New condo apartments are getting more expensive at a time when single-family home prices are falling, further narrowing the gap. This past December, the benchmark price of single-family home, including detached, linked and semi detached homes as well as townhouses, was $1,143,505, down 7 percent from a year ago and 13 percent off the July 2017 peak.

“While new condominium apartments continue to provide a more affordable alternative to new single-family homes, the gap in prices between new single-family homes and new condominium apartments has narrowed significantly since early 2017, removing some of this advantage,” reads the Altus Group’s GTA Flast Report 2019.

As price trends between the low-rise and higher-density segments diverge, new home sales plummeted to the lowest point since 1996, according to the report. Homebuilders sold 25,161 new homes across the GTA last year, down 40 percent. The 21,330 condo apartments that sold in mid and high-rise buildings, loft structures, and stacked townhomes represent a similar annual drop in activity. Meantime, the decline in the single-family category was even more pronounced. Homebuyers snapped up just 3,831 single-family homes in 2018, a 50-percent drop compared to 2017’s tally.

“More stringent mortgage stress testing delaying purchases, limited availability of single-family product affordable to a broader range of buyers and some condominium apartment demand brought forward into 2017 were key factors behind the decline,” Altus Group says.

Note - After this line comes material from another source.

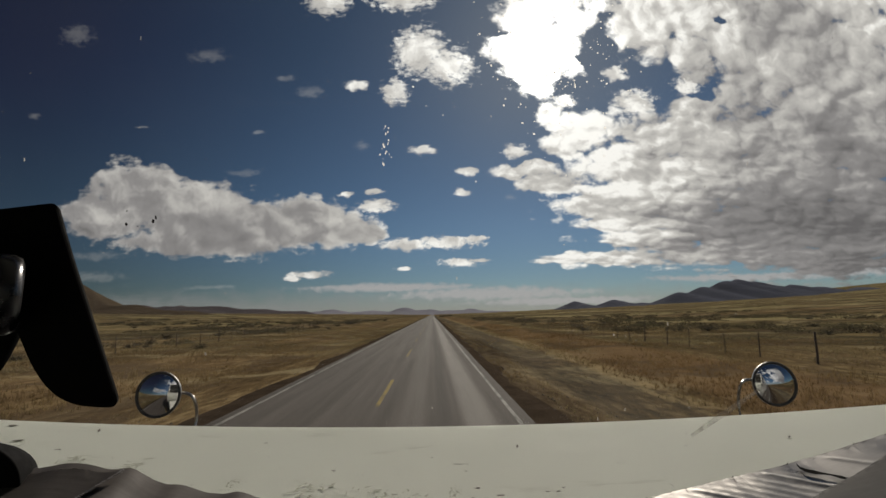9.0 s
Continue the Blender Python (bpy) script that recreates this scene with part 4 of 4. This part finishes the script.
def rounded_slab(corners, radii, y, depth, tilt):
    """A slab with rounded corners, standing across the view."""
    pts = []
    n = len(corners)
    for i in range(n):
        p, a, b = Vector(corners[i]), Vector(corners[i - 1]), Vector(corners[(i + 1) % n])
        da, db = (a - p).normalized(), (b - p).normalized()
        s, e = p + da * radii[i], p + db * radii[i]
        for k in range(8):
            t = k / 7
            pts.append((1 - t) ** 2 * s + 2 * t * (1 - t) * p + t * t * e)
    bm = bmesh.new()
    mid = sum(pts, Vector((0, 0))) / len(pts)
    rings = []
    for off, grow in ((0.0, 0.97), (0.002, 1.0), (0.005, 0.985), (depth * 0.6, 0.90), (depth, 0.78)):
        rings.append([bm.verts.new((mid.x + (p.x - mid.x) * grow, y + off + tilt * (p.x - mid.x), mid.y + (p.y - mid.y) * grow)) for p in pts])
    k = len(pts)
    for a, b in zip(rings, rings[1:]):
        for i in range(k):
            bm.faces.new((a[i], a[(i + 1) % k], b[(i + 1) % k], b[i]))
    bm.faces.new(rings[0][::-1])
    bm.faces.new(rings[-1])
    return bm


part("body", rounded_slab([(-0.405, 2.646), (-0.3365, 2.656), (-0.3225, 2.6147), (-0.2690, 2.4755), (-0.318, 2.480), (-0.3405, 2.512)], [0.02, 0.006, 0.02, 0.012, 0.026, 0.012], 0.395, 0.010, 0.1),
     M_BLACK, device, "matt black slab body")
bm = bmesh.new()
axis = Vector((-0.73, -0.68, 0.0))
side = Vector((0.68, -0.73, 0.0))
prof = [(0.001, 0.0), (0.024, 0.0), (0.030, 0.002), (0.0325, 0.007), (0.0325, 0.018), (0.0315, 0.020), (0.0325, 0.022), (0.0325, 0.05), (0.028, 0.06), (0.014, 0.064), (0.014, 0.10)]
rings = [[bm.verts.new(Vector((-0.337, 0.374, 2.5725)) + axis * x + r * (math.cos(a) * side + math.sin(a) * Vector((0, 0, 1)))) for a in np.linspace(0, 2 * math.pi, 32, endpoint=False)] for r, x in prof]
for a, b in zip(rings, rings[1:]):
    for k in range(32):
        bm.faces.new((a[k], a[(k + 1) % 32], b[(k + 1) % 32], b[k]))
part("swivel_knob", bm, M_KNOB, device, "dark brushed metal knob", True)
part("mount_arm", tube([(-0.412, 0.313, 2.5725), (-0.60, 0.30, 2.54), (-0.95, 0.40, 2.48), (-1.19, 0.44, 2.46)], 0.013, 10), M_BLACK, device, "black arm", True)
part("bracket", rounded_slab([(-0.43, 2.56), (-0.366, 2.556), (-0.3672, 2.541), (-0.3795, 2.5115), (-0.43, 2.45)], [0.01, 0.006, 0.008, 0.006, 0.01], 0.408, 0.010, 0.0), M_BLACK, device)

pad = new("dash_pad", mesh_of("dash_pad", rounded_slab([(-0.70, 2.24), (-0.70, 2.412), (-0.548, 2.405), (-0.508, 2.378), (-0.485, 2.24)], [0.01, 0.02, 0.025, 0.02, 0.01], 0.585, 0.05, 0.0), M_BLACK, True))
pad.parent = dash
tagged(pad, "black padded end of the dashboard")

New home supply remains tight, but the number of homes available for purchase in homebuilders’ inventories has been rising lately. At the end of December 2018, there were 15,768 new homes available for purchase in the GTA, up from 11,397 exactly one year prior. If the monthly pace of sales that was observed in 2018 persisted without any new homes being released, builders’ inventories would be sold out within six months, Altus Group says. The long-term average is about a year’s supply.

“The inventory of new homes available to purchase has been increasing since the lows recorded in 2017, which is a factor in the slower growth in the benchmark price for new condominium apartments and the decline in the benchmark price for new single-family homes,” notes Altus Group.